Group revenue declined marginally 1percent to R15.2bn from R15.67bn a year earlier, while earnings before interest, tax, depreciation and amortisation, jumped by 136 percent to R1.7bn during the last six months, compared to R734.6m in the first half of 2019.

“This is a turnaround of almost R1-billion which is very encouraging, bearing in mind we continue to operate in a tough economic environment with increased market competition and cash flow constraints,” Mohamed said.

Cell C moved to review its operating model and organisational structure, specifically at a senior manager and executive levels management in a bid to revive the business.

Mohamed said that the review highlighted a number of inefficiencies that were contributing to the operating and financial challenges the company currently faces.

“Consultations are expected to be concluded by the end of April 2020,” said Mohamed.

Cell C introduced a turnaround strategy last March, focused on operational efficiencies.

Chief executive Douglas Craigie Stevenson said that the green shoots of the strategy were now visible.

Craigie Stevenson said Cell C was now an operationally sound business that was financially viable and competitive.

“The business performance allows for a successful recapitalisation to take place with a sustainable debt profile,” Craigie Stevenson said.

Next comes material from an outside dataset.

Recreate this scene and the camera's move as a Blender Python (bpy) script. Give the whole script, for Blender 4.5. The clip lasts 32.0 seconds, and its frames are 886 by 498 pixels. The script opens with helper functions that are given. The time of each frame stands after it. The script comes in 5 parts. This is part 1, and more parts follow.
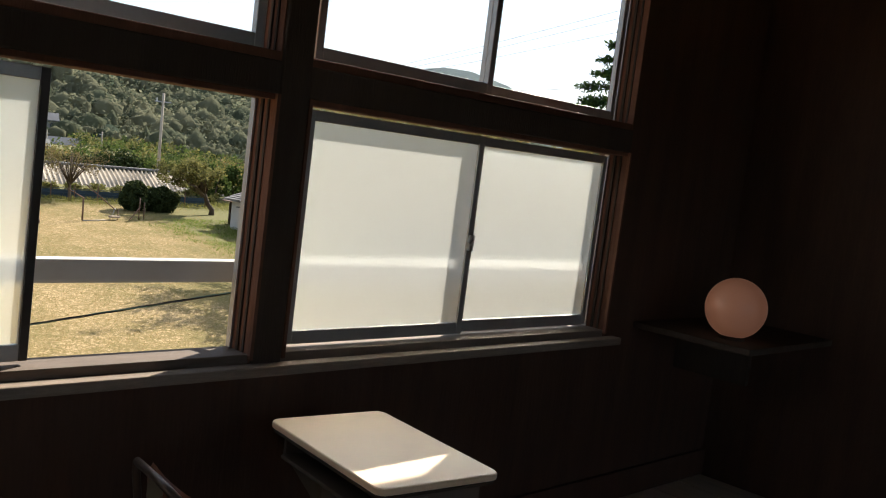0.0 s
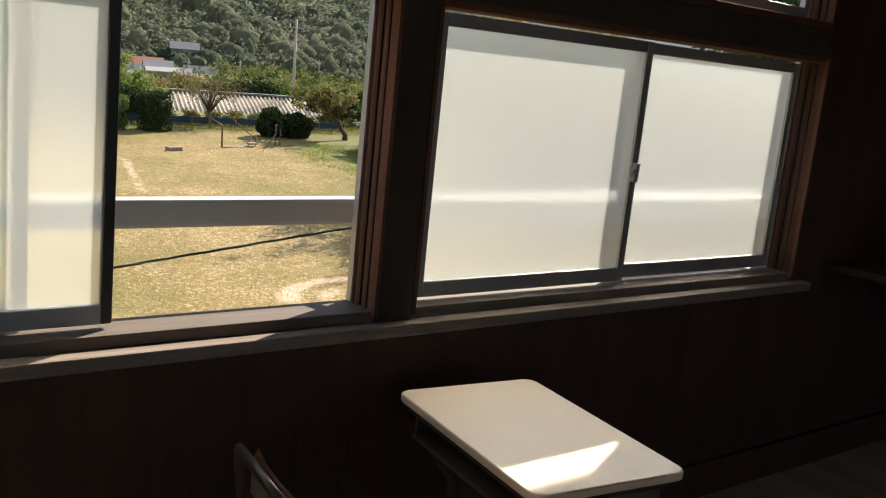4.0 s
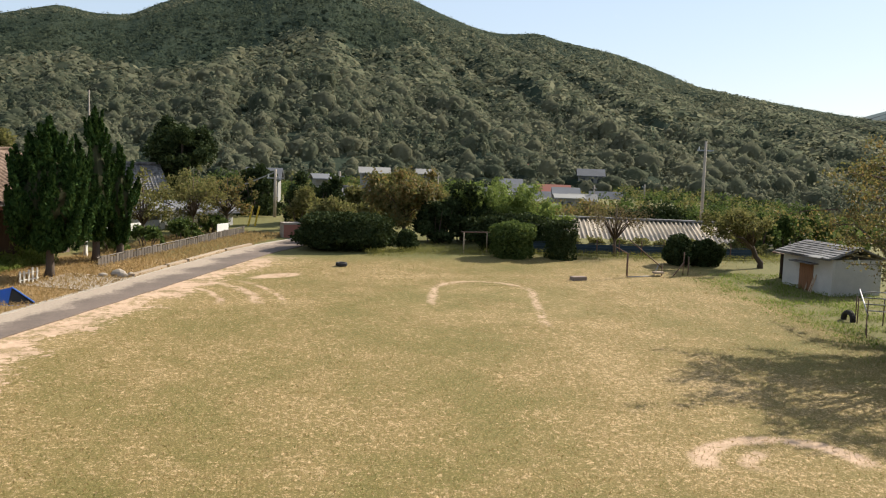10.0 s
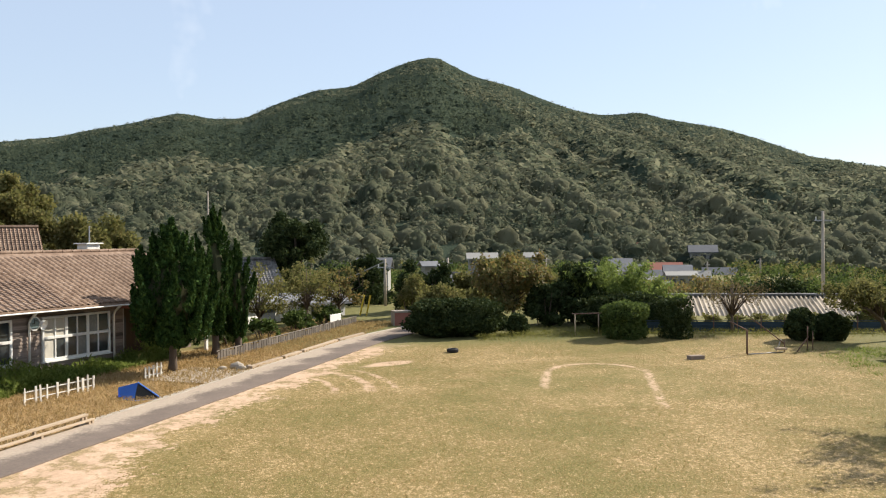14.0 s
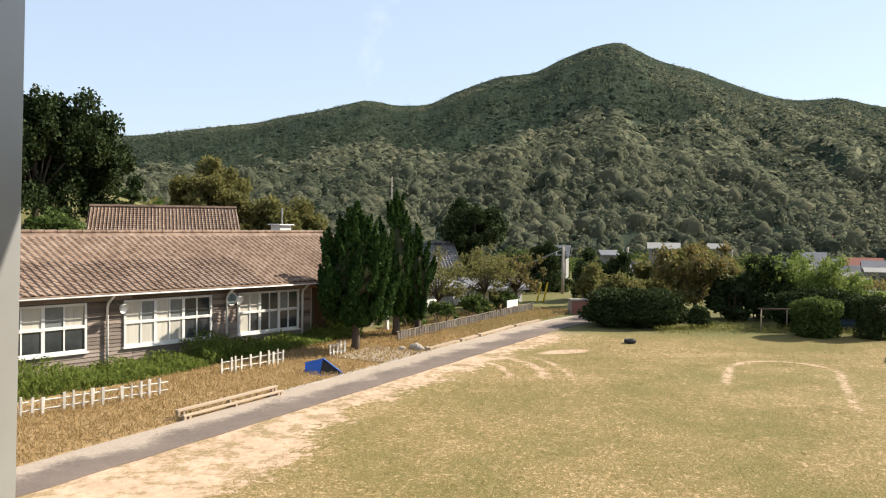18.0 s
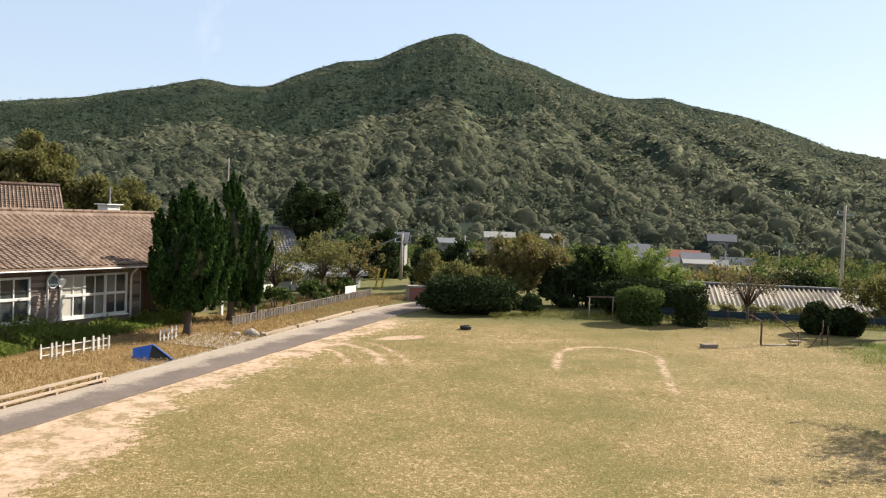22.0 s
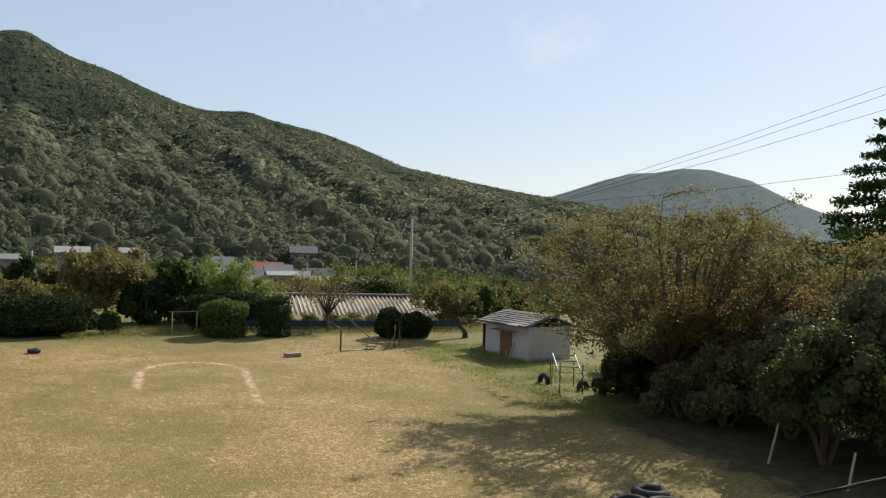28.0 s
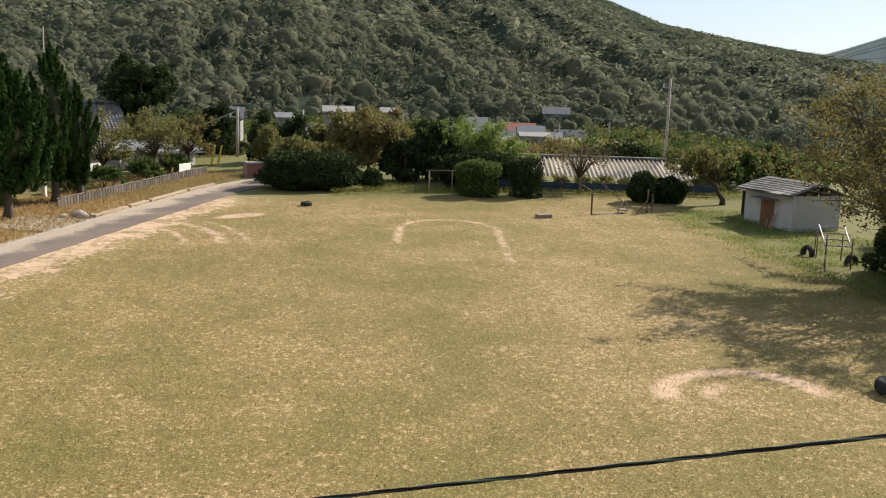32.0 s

“We are optimistic that the hard work of fixing the operations prepares us to conclude the recapitalisation and to continue to be a customer champion delivering innovative service offerings.”

Craigie Stevenson said the results were based on the group’s old model.

“We are confident that a new way of business based on the extended roaming agreement with MTN will lead to even greater strategic clarity and operating momentum,” he said.

Peter Takaendesa, the head of equities Mergence Investment Managers said Cell C had demonstrated signs of improvement in operational performance in the second half, but it remained difficult to assess how sustainable this performance would be if they continued to experience liquidity challenges while economic conditions remain very difficult in South Africa.

“Unfortunately Cell C will no longer be in a position to play the traffic and subscriber game that it has followed in the past as these would not add any value to its stakeholders under the new roaming agreement,” said Takaendesa.